Marcel the Shell with Shoes On – Blu-Ray Review

Marcel the Shell with Shoes On is a wonderful mockumentary/stop-motion hybrid that was first recommended to me by the filmmaker Albert Birney, who made Strawberry Mansion. Like many of the recent A24 releases, it took a while to come to the UK: whoever is handling their distribution here is an absolute moron, and don’t get me started on their home video releases (or lack thereof)… The film A24 won a Best Picture Oscar for still doesn’t have a Blu-Ray release here! Rant over, Marcel the Shell with Shoes On is one of three films that evidenced a real renaissance in stop-motion animation last year, along with Guillermo Del Toro’s Pinocchio (which won the Best Animated Film Oscar) and Phil Tippet’s decades-in-the-making Mad God.

The film’s director/screenwriter Dean Fleischer Camp and the voice of Marcel/co-screenwriter Jenny Slate made a series of shorts featuring the title character of Marcel, who is indeed a Shell with Shoes On, back in 2010. The film serves as a direct stand-alone prequel and sequel to these shorts, but you do not need to have seen the shorts at all to watch the film. And you’ll mostly love it, unless you have the blackest heart.

Dean plays a fictionalised version of himself as a documentary filmmaker who rents an AirBnB and soon discovers an adorable little one-inch-tall talking shell living in the home with his grandmother, Nana Connie (Isabella Rossellini), and Alan, his pet ball of lint. Dean starts making YouTube videos about Marcel, and quickly Marcel becomes a cultural sensation. Marcel’s newfound fame and the fact that his world is opened up to the outside world is a double-edged sword, and as this is all happening his grandmother is also suffering from dementia.

The film does everything animation can do generally better than live-action filmmaking with the emotions it can implant into an audience. It’s a film that with the right audience member could absolutely devastate them emotionally, but in a positive way. It’s life-affirming, it’s funny, it has plenty to say about the human condition, our over-reliance on the Internet for connection and the perils that come with it, the pitfalls of celebrity, our place in the universe, grief and so on. It’s also incredibly funny and will put a smile on your face for the film’s running time of 90 minutes.
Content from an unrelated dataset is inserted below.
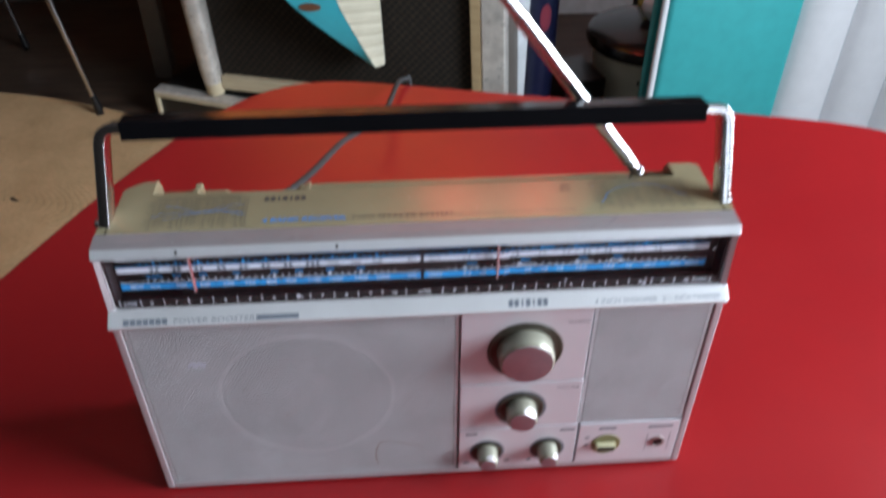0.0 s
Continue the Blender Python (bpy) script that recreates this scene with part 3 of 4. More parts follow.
def band_strip(name, z0, z1, material, label):
    for x0, x1 in ((-0.1545, MIDDLE[0]), (MIDDLE[0], -0.0009), (0.0009, MIDDLE[1]), (MIDDLE[1], 0.1508)):
        d, y = sink((x0 + x1) / 2), depth((x0 + x1) / 2)
        part(name, boxes((x0, x1, y, y + 0.00012, z0 + d, z1 + d)), material, dial, label)


part("dial_sheet", boxes((MIDDLE[0], MIDDLE[1], 0.0130, 0.0136, 0.1500, 0.1790)), DIAL_BLACK, dial, "black backing of the middle sheet")
band_strip("white_band", 0.1656, 0.1688, DIAL_WHITE, "pale white band strip")
band_strip("blue_band", 0.1546, 0.1580, DIAL_BLUE, "bright blue band strip")
band_strip("blue_rule", 0.1697, 0.1700, DIAL_BLUE, "thin blue rule")
band_strip("white_rule", 0.1590, 0.1593, DIAL_WHITE, "thin white rule")


def words(rows, size, z, y, material, owner, name, label="", shear=0.0, bold=0.0):
    """rows of (text, centre x); all of them one print."""
    bm = bmesh.new()
    for body, x in rows:
        add_text(bm, body, x, z + sink(x), size, "CENTER", shear=shear, bold=bold)
    return part(name, on_dial(bm, y), material, owner, label, kind="stuff")


FM = [("104", -0.0455), ("106", -0.0340), ("108", -0.0232), ("FM", -0.0053)]
SW1 = [("OC1", 0.0060), ("2.3", 0.0229), ("2.5", 0.0346), ("2.8", 0.0483), ("3.2", 0.0624), ("3.7", 0.0748), ("4.2", 0.0858), ("4.8", 0.0970), ("5.5", 0.1091), ("6.5", 0.1237), ("SW1", 0.1466)]
SW2 = [("OC2", 0.0067), ("9.5", 0.0235), ("10", 0.0316), ("11", 0.0445), ("12", 0.0555), ("13", 0.0644), ("14", 0.0726), ("15.5", 0.0840), ("17.5", 0.0988), ("19", 0.1094), ("20.5", 0.1208), ("SW2", 0.1435)]
MW = [("MW", -0.1465), ("550", -0.1240), ("600", -0.1120), ("670", -0.1000), ("750", -0.0890), ("850", -0.0780), ("950", -0.0680), ("1100", -0.0560), ("1250", -0.0450), ("1450", -0.0320), ("1600", -0.0205), ("PO", -0.0052)]
METRES_MW = [("550", -0.1252), ("500", -0.1118), ("450", -0.0950), ("350", -0.0760), ("300", -0.0632), ("250", -0.0475), ("210", -0.0318)]
METRES_SW2 = [("31m", 0.0258), ("25m", 0.0540), ("19m", 0.0845), ("16m", 0.1030)]
METRES_SW1 = [("90m", 0.0652), ("75m", 0.0825), ("60m", 0.1004), ("49m", 0.1197), ("meters", 0.1371)]
words(FM + SW1, 0.0036, 0.1660, 0.0002, DIAL_INK, dial, "white_band_figure")
words(MW + SW2, 0.0036, 0.1551, 0.0002, DIAL_WHITE, dial, "blue_band_figure", bold=0.00004)
words([("kHz", -0.1372), ("MHz", 0.1349)], 0.0029, 0.1552, 0.0002, DIAL_WHITE, dial, "unit_mark")
words([("MHz", 0.1371)], 0.0029, 0.1661, 0.0002, DIAL_INK, dial, "unit_mark")
words(METRES_MW + METRES_SW2 + [("meters", -0.1365)], 0.0029, 0.1622, 0.0002, DIAL_BLUE, dial, "metre_figure", bold=0.00005)
words(METRES_SW1, 0.0029, 0.1733, 0.0002, DIAL_WHITE, dial, "metre_figure")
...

Dean Fleischer Camp is an exceptional talent, and it’s a crying shame he’s been coopted into the Disney universe with his next film, which is a live-action version of Lilo & Stich. However, if like like David Lowery he can juggle his Disney projects with more personal projects while injecting his own personality into the Disney films that would be great, but I’m not holding my breath. The voice work is exceptional in Marcel the Shell with Shoes On, and also the score from Disasterpeace is his finest work since Under the Silver Lake.

The Blu-Ray from Mediumrare only contains a trailer when it comes to special features, so if you are already a big fan you may want to consider importing the A24 release on Blu-Ray or 4K, which contains a commentary, the original shorts and a making-of feature.